Bug 1133611

Summary: No health check alert is issued in ui after first message was issued
Product: [Retired] oVirt Reporter: sefi litmanovich <slitmano>
Component: ovirt-engine-coreAssignee: Eli Mesika <emesika>
Status: CLOSED CURRENTRELEASE QA Contact: sefi litmanovich <slitmano>
Severity: medium Docs Contact:
Priority: unspecified    
Version: 3.5CC: ecohen, gklein, iheim, oourfali, rbalakri, yeylon
Target Milestone: ---   
Target Release: 3.5.0   
Hardware: Unspecified   
OS: Unspecified   
Whiteboard: infra
Fixed In Version: ovirt-3.5.0_rc2 Doc Type: Bug Fix
Doc Text:
Story Points: ---
Clone Of: Environment:
Last Closed: 2014-10-17 12:40:12 UTC Type: Bug
Regression: --- Mount Type: ---
Documentation: --- CRM:
Verified Versions: Category: ---
oVirt Team: Infra RHEL 7.3 requirements from Atomic Host:
Cloudforms Team: --- Target Upstream Version:
Embargoed:
Attachments:
Description Flags
engine log none

Description sefi litmanovich 2014-08-25 14:45:53 UTC
Created attachment 930541 [details]
engine log

Description of problem:

when configuring power management health check and adding a power management agent with false credentials to a host, a warning will be issued, but afterwards no similar warning will be issued.

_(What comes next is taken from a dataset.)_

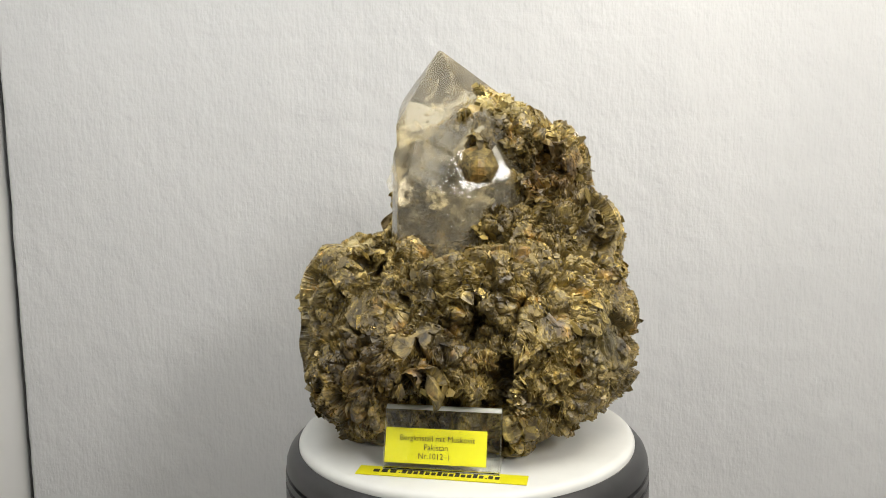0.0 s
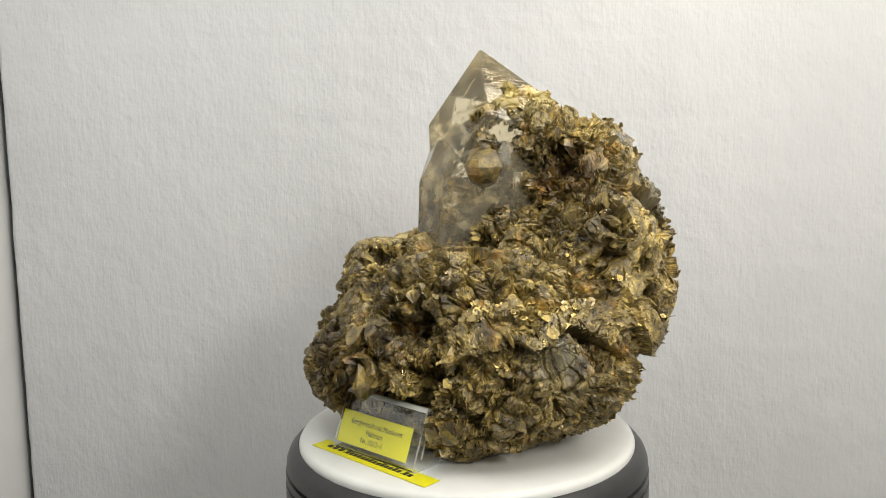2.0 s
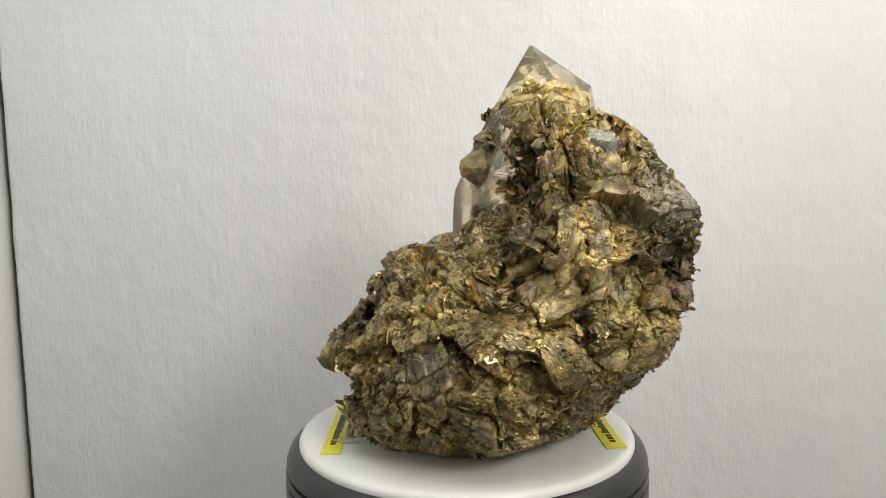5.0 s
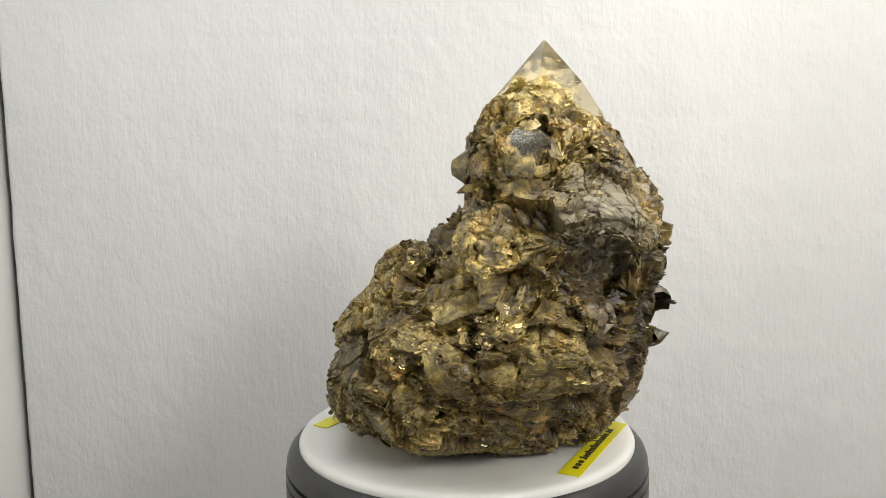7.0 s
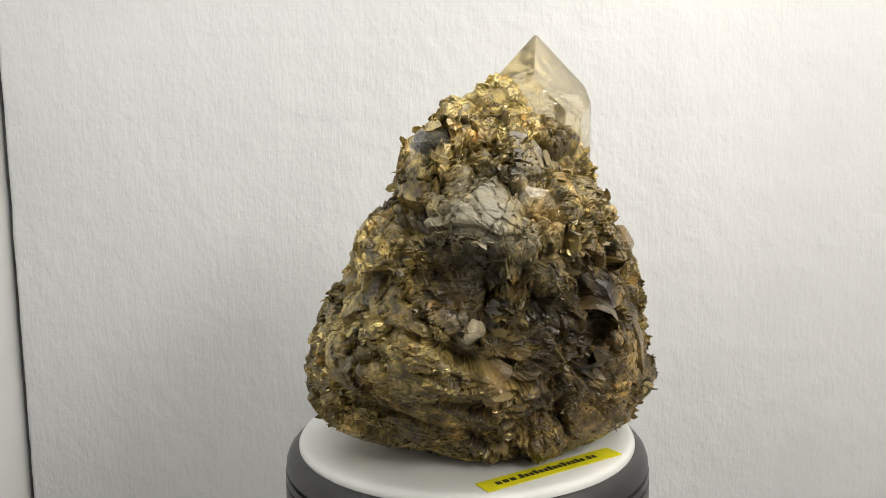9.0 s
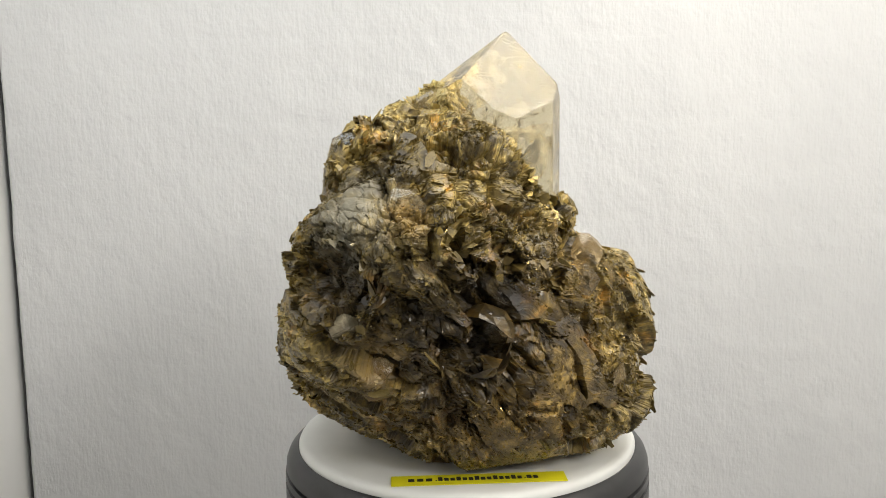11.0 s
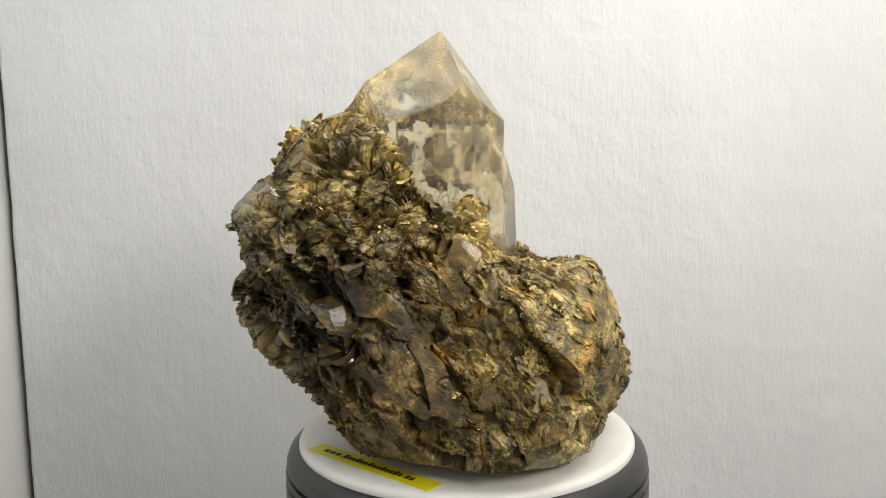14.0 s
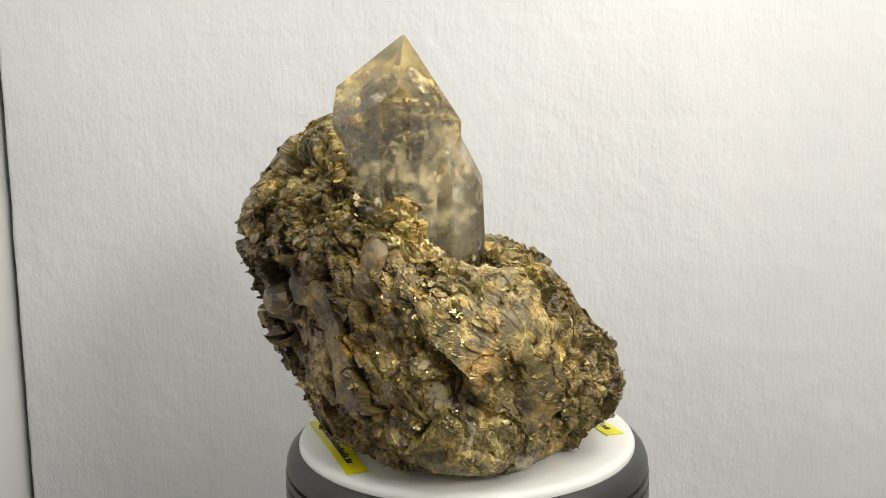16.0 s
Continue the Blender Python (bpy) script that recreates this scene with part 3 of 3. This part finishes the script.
# ---- crystals ----
def hull(planes):
    """The solid inside a set of half-spaces."""
    bm = bmesh.new()
    for trio in itertools.combinations(planes, 3):
        m = np.array([tuple(n) for n, _ in trio])
        if abs(np.linalg.det(m)) > 0.02:
            p = np.linalg.solve(m, np.array([d for _, d in trio]))
            if all(n.dot(Vector(p)) - d < 1e-6 for n, d in planes):
                bm.verts.new(p)
    bmesh.ops.remove_doubles(bm, verts=bm.verts, dist=0.0002)
    made = bmesh.ops.convex_hull(bm, input=bm.verts)
    bmesh.ops.delete(bm, geom=[v for v in made["geom_interior"] if isinstance(v, bmesh.types.BMVert)], context="VERTS")
    bmesh.ops.dissolve_limit(bm, angle_limit=radians(2), verts=bm.verts, edges=bm.edges)
    return bm


def crystal(name, bodies, mat, label, wear=0.0004):
    """A crystal, or several grown into one, with flat faces and slightly worn edges."""
    made = []
    for planes in bodies:
        bm = hull(planes)
        bmesh.ops.bevel(bm, geom=bm.edges[:], offset=wear, segments=2, affect="EDGES", clamp_overlap=True)
        bmesh.ops.recalc_face_normals(bm, faces=bm.faces)
        me = bpy.data.meshes.new(name)
        bm.to_mesh(me)
        bm.free()
        made.append(new(name, me))
    ob = made[0]
    for other in made[1:]:
        join = ob.modifiers.new("join", "BOOLEAN")
        join.operation, join.solver, join.object = "UNION", "EXACT", other
        me = bpy.data.meshes.new_from_object(ob.evaluated_get(bpy.context.evaluated_depsgraph_get()))
        ob.modifiers.clear()
        ob.data = me
        bpy.data.objects.remove(other)
    ob.data.materials.clear()
    ob.data.materials.append(mat)
    ob.parent = specimen
    ob.visible_shadow = False
    return tagged(ob, label)


crystal("crystal", [MAIN, SIDE], QUARTZ, "large smoky quartz point with a shorter crystal grown against it", 0.0006)
crystal("crystal", [KNOB], QUARTZ_CLEAR, "small clear quartz crystal set in mica")
crystal("crystal", [SLAB], QUARTZ_DARK, "narrow dark quartz crystal with one shiny face", 0.0003)


def chunk(x, y, z, a, b, c, turn, tilt, seed, mat, label, name="quartz_grain"):
    """An angular grain: a block cut by many uneven faces. Millimetres and degrees."""
    pick = random.Random(seed)
    m = pose(x / 1000, y / 1000, z / 1000, tilt, 0, turn)
    planes = []
    for k in range(13):
        h = -1 + 2 * (k + 0.5) / 13
        az = k * 2.39996 + pick.uniform(-0.3, 0.3)
        r = math.sqrt(1 - h * h)
        d = Vector((r * math.cos(az), r * math.sin(az), h))
        n = Vector((d.x / a, d.y / b, d.z / c)) * 1000
        k2 = pick.uniform(0.62, 0.98) / n.length
        n = n.normalized()
        nw = m.to_3x3() @ n
        planes.append((nw, nw.dot(m.translation) + k2))
    return crystal(name, [planes], mat, label, 0.0005)


chunk(-82, 17, 37, 6, 12, 10, -10, 0, 1, QUARTZ_MILKY, "milky white quartz grain")
chunk(-78, 20, 15, 7, 14, 10, 0, 0, 2, QUARTZ_MILKY, "milky white quartz grain")
chunk(-74, 40, 28, 8, 14, 11, 30, 0, 3, QUARTZ_MILKY, "milky white quartz grain")
chunk(-71, 54, 44, 8, 11, 11, 50, 0, 4, QUARTZ_MILKY, "milky white quartz grain")
chunk(-34, 63, 106, 10, 8, 8, 20, 0, 5, QUARTZ_MILKY, "greyish brown quartz grain")
chunk(-25, 84, 71, 9, 7, 9, 0, 0, 6, QUARTZ_MILKY, "pale brown quartz grain")
chunk(71, 86, 80, 9, 7, 9, -40, 0, 7, QUARTZ_MILKY, "pale brown quartz grain")
chunk(45, 97, 132, 11, 8, 8, 0, 0, 8, QUARTZ, "brownish quartz grain")


for k, (x, y, z, big) in enumerate(((8, 98, 120, 8), (41, 108, 109, 8), (-27, 91, 80, 10), (-19, 94, 67, 9), (-62, 67, 92, 10), (-14, 90, 93, 8), (9, 98, 57, 9),
                                  (20, 95, 50, 8), (-66, 72, 44, 10), (-22, 84, 120, 8), (-44, 82, 96, 9), (-49, 72, 62, 10), (28, 101, 82, 9), (0, 98, 76, 8),
                                  (-40, 83, 50, 9), (-58, 74, 30, 9), (38, 96, 62, 8), (-8, 92, 42, 8), (62, 90, 60, 8), (-47, 78, 108, 8))):
    chunk(x * 0.935, y * 0.935, z, big * 1.2, big * 0.5, big, math.degrees(math.atan2(y, x)) - 90 + (k * 37) % 50 - 25, (k * 53) % 60 - 30, 30 + k, QUARTZ_BROWN if k % 7 else QUARTZ_MILKY,
          "glassy brown quartz grain" if k % 7 else "milky white quartz grain")


def inclusions(planes, count, seed):
    """Healed cracks and mica specks inside a crystal."""
    pick = random.Random(seed)
    made = 0
    while made < count:
        p = Vector((pick.uniform(-0.045, 0.035), pick.uniform(-0.005, 0.08), pick.uniform(0.105, 0.2)))
        if max(n.dot(p) - d for n, d in planes) > -0.006:
            continue
        made += 1
        speck = pick.random() < 0.5
        ob = new("inclusion", PLATES[made % 5] if speck else VEILS[made % 3])
        ob.parent = specimen
        turn = Euler([pick.uniform(0, 6.28) for _ in range(3)]).to_matrix().to_4x4()
        ob.matrix_basis = Matrix.Translation(p) @ turn @ Matrix.Scale(pick.uniform(0.0008, 0.0026) if speck else pick.uniform(0.004, 0.013), 4)


VEIL, _n, _l, _b = material("healed_crack", 0.15, 0.0, Alpha=0.35)
_b.inputs["Base Color"].default_value = (0.80, 0.70, 0.45, 1)
_gap = noise_node(_n, _l, 1.4, 4.0, 0.6)
_l.new(ramp(_n, _l, _gap.outputs["Fac"], [(0.45, (0.0, 0.0, 0.0)), (0.75, (0.45, 0.45, 0.45))]).outputs[0], _b.inputs["Alpha"])
VEILS = []
for k in range(3):
    me = plate_mesh(20 + k)
    me.materials.clear()
    me.materials.append(VEIL)
    VEILS.append(me)
inclusions(MAIN, 100, 5)
inclusions(SIDE, 30, 6)


# ---- motion ----
def motions():
    rows = [(0, 0.0), (2, 31.7), (4, 63.2), (6, 94.3), (8, 125.0), (10, 154.5), (12, 183.5), (14, 212.2), (16, 240.4)]
    walk(platter, [(t, pose(0, 0, 0, 0, 0, -a)) for t, a in rows])
    walk(specimen, [(t, pose(0, 0, 0, 0, 0, -a)) for t, a in rows])
    walk(holder, [(t, pose(0, 0, 0, 0, 0, -a) @ HOLDER_AT) for t, a in rows])


motions()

Version-Release number of selected component (if applicable):

ovirt-engine-3.5.0-0.0.master.20140821064931.gitb794d66.el6.noarch

How reproducible:

always

Steps to Reproduce:

1. with engine-config, configure: PMHealthCheckEnabled=true, PMHealthCheckIntervalInSec = 20.
2. restart engine.
3. add two hosts, one with a pm agent.
4. configure the pm agent with invalid credential (wrong username/pass/port)
5. wait for health check alert to be issued.
6.a. configure the pm agent with the correct credentials and wait until a check is done and successful.
7.a. configure the pm agent with invalid credential again (wrong username/pass/port)
6.b. remove the alert from the alerts tab

Actual results:

in either 6.a-7.a or 6.b, the result is a message regarding the issued STATUS command every 20 sec, but no alert is issued again regarding the health check's failure (which does appear in engine.log)


Expected results:

After removing a health check alert, either manually or by correcting the initial problem, we expect to get an alert again in case the same power management agent is faulty again.

Additional info:

Comment 1 sefi litmanovich 2014-09-16 14:43:40 UTC
Verified with rhevm-3.5.0-0.12.beta.el6ev.noarch according to scenarios described on the description, also tested scenarios checking all different error messages (sequential primary, sequential secondary, concurrent primary, concurrent secondary) are reacting the same and are reappearing after first occurrence.

Comment 2 Sandro Bonazzola 2014-10-17 12:40:12 UTC
oVirt 3.5 has been released and should include the fix for this issue.